In Ukraine, the harvest is now underway in all regions, with Odesa oblast alone having already threshed around 729 thousand tonnes of barley as of 14 July, signalling an early and quite vigorous start to the new‑crop campaign. Recent sector estimates put Ukraine’s 2026 barley crop near 5.2 million tonnes, up from 4.9 million tonnes in 2025, with export potential in the 2.2–2.3 million tonne range, which should keep Black Sea supply competitive over the coming marketing year.

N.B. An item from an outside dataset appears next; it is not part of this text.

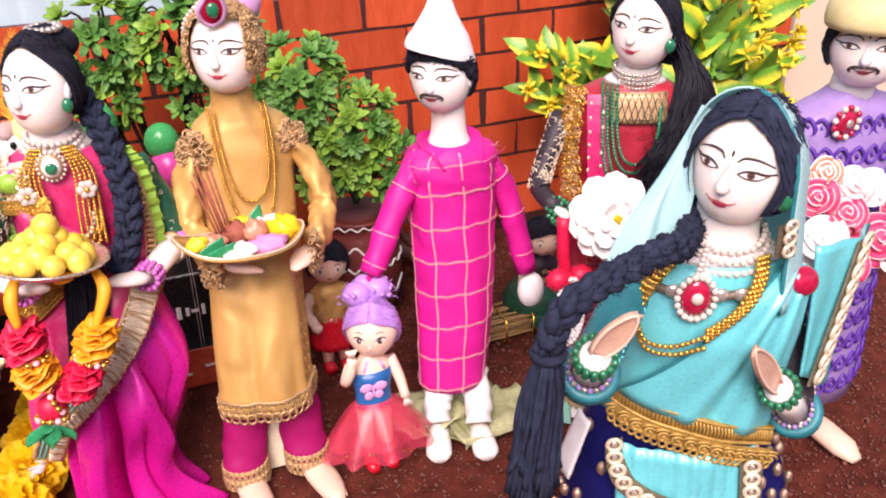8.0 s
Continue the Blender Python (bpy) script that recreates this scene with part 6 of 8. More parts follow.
def doll_gold():
    """A doll in a gold tunic with a gold turban."""
    s = Shape()
    B = Body([(0.066, 0.6190, 0.7995, 0.0318, 0.0262), (0.088, 0.6200, 0.8045, 0.0318, 0.0255), (0.12, 0.6225, 0.8130, 0.0318, 0.0245), (0.165, 0.627, 0.828, 0.0312, 0.0230), (0.20, 0.6300, 0.841, 0.0310, 0.0230), (0.230, 0.631, 0.846, 0.0330, 0.0225), (0.247, 0.631, 0.847, 0.0300, 0.0195), (0.255, 0.630, 0.846, 0.0215, 0.0155), (0.262, 0.629, 0.845, 0.0142, 0.0135), (0.273, 0.6285, 0.844, 0.0128, 0.0125)])
    box = lambda a, z: 1 + 0.85 * ((abs(math.cos(a + 0.25)) ** 3.4 + abs(math.sin(a + 0.25)) ** 3.4) ** (-1 / 3.4) - 1.06) * min(1, max(0, 0.205 - z) * 22)
    tunic = lambda a, z: box(a, z) + 0.022 * math.sin(a * 4 + 1.3) * min(1, max(0, 0.2 - z) * 10) - 0.06 * math.exp(-(((a - 5.35 + z) / 0.14) ** 2)) * min(1, max(0, 0.18 - z) * 9) + 0.016 * math.sin(a * 9 + z * 30) - 0.05 * math.exp(-(((a - 4.35) / 0.12) ** 2)) * min(1, max(0, 0.19 - z) * 9) + 0.020 * math.sin(z * 260 + a * 2) * math.exp(-((z - 0.225) / 0.022) ** 2) + 0.03 * math.exp(-((z - 0.256) / 0.006) ** 2) * math.sin(a * 3)
    s.rings(B.rows, GOLD_CLOTH, 130, tunic, 8)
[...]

Despite robust production, last season’s Ukrainian barley exports were sharply lower year‑on‑year due to logistical constraints, which continue to shape internal price formation and encourage aggressive offers into nearby destinations. For the EU as a whole, the latest Commission cereals balance figures confirm generally comfortable barley availability for 2025/26, though not a severe oversupply, implying that marginal shifts in Black Sea exportability or Chinese demand can still move price spreads quickly.

External Drivers & Weather

Security risks in the Black Sea remain a key external driver: reports over the past two days describe renewed Russian strikes on port infrastructure around Odesa, Chornomorsk and the Danube corridor, which increase freight risk premia and could intermittently slow barley loadings. So far, these disruptions have mainly buoyed wheat futures, but barley is indirectly supported through substitution in import demand and shared logistics.

For northern Germany, short‑term weather forecasts for the next three days point to a mix of showers and dry intervals with moderate temperatures, which may create some stop‑and‑go conditions for barley combining but are unlikely to cause large‑scale quality damage if the pattern does not persist. Under these conditions, harvest progress should continue at a reasonable pace, maintaining pressure on local feed barley cash prices but preventing any immediate scarcity premium from forming.

Trading Outlook (next 1–2 weeks)

  • Bias: Slightly bearish to sideways for German feed barley EXW, as harvest pressure and generally weak feed sentiment dominate, while downside is cushioned by Black Sea risk and solid export competitiveness.
  • Buyers (feed compounders, livestock): Consider extending nearby coverage on dips towards EUR 180/t EXW in northern Germany; stagger purchases to capture potential further harvest‑related softness if weather remains cooperative.
  • Producers (DE): For unpriced volumes, use any short‑lived bounces driven by Black Sea news or wheat rallies to scale in additional hedges, especially if local bids move back towards the mid‑ to high‑180s EUR/t.
  • Traders: Monitor the German–Ukrainian feed barley spread: as long as Black Sea CPT/FOB barley trades EUR 10–20/t under comparable EU values, cross‑border flows into deficit EU regions and MENA should stay attractive, limiting deep price corrections.

3‑Day Regional Price Indication (Germany & Black Sea)

  • N Germany (EXW feed barley): Mild downward drift expected, around EUR 182–184/t over the next three days, assuming steady harvest progress and no major weather setbacks.
  • Ukraine inland (FCA/CPT barley): Largely sideways in EUR terms, with prices seen in a broad EUR 160–170/t band as harvest pressure is offset by Black Sea logistics risk.
  • Black Sea FOB barley: Stable to slightly firmer around EUR 205–210/t equivalent, mainly tracking geopolitical headlines and wider grain market sentiment rather than pure barley fundamentals.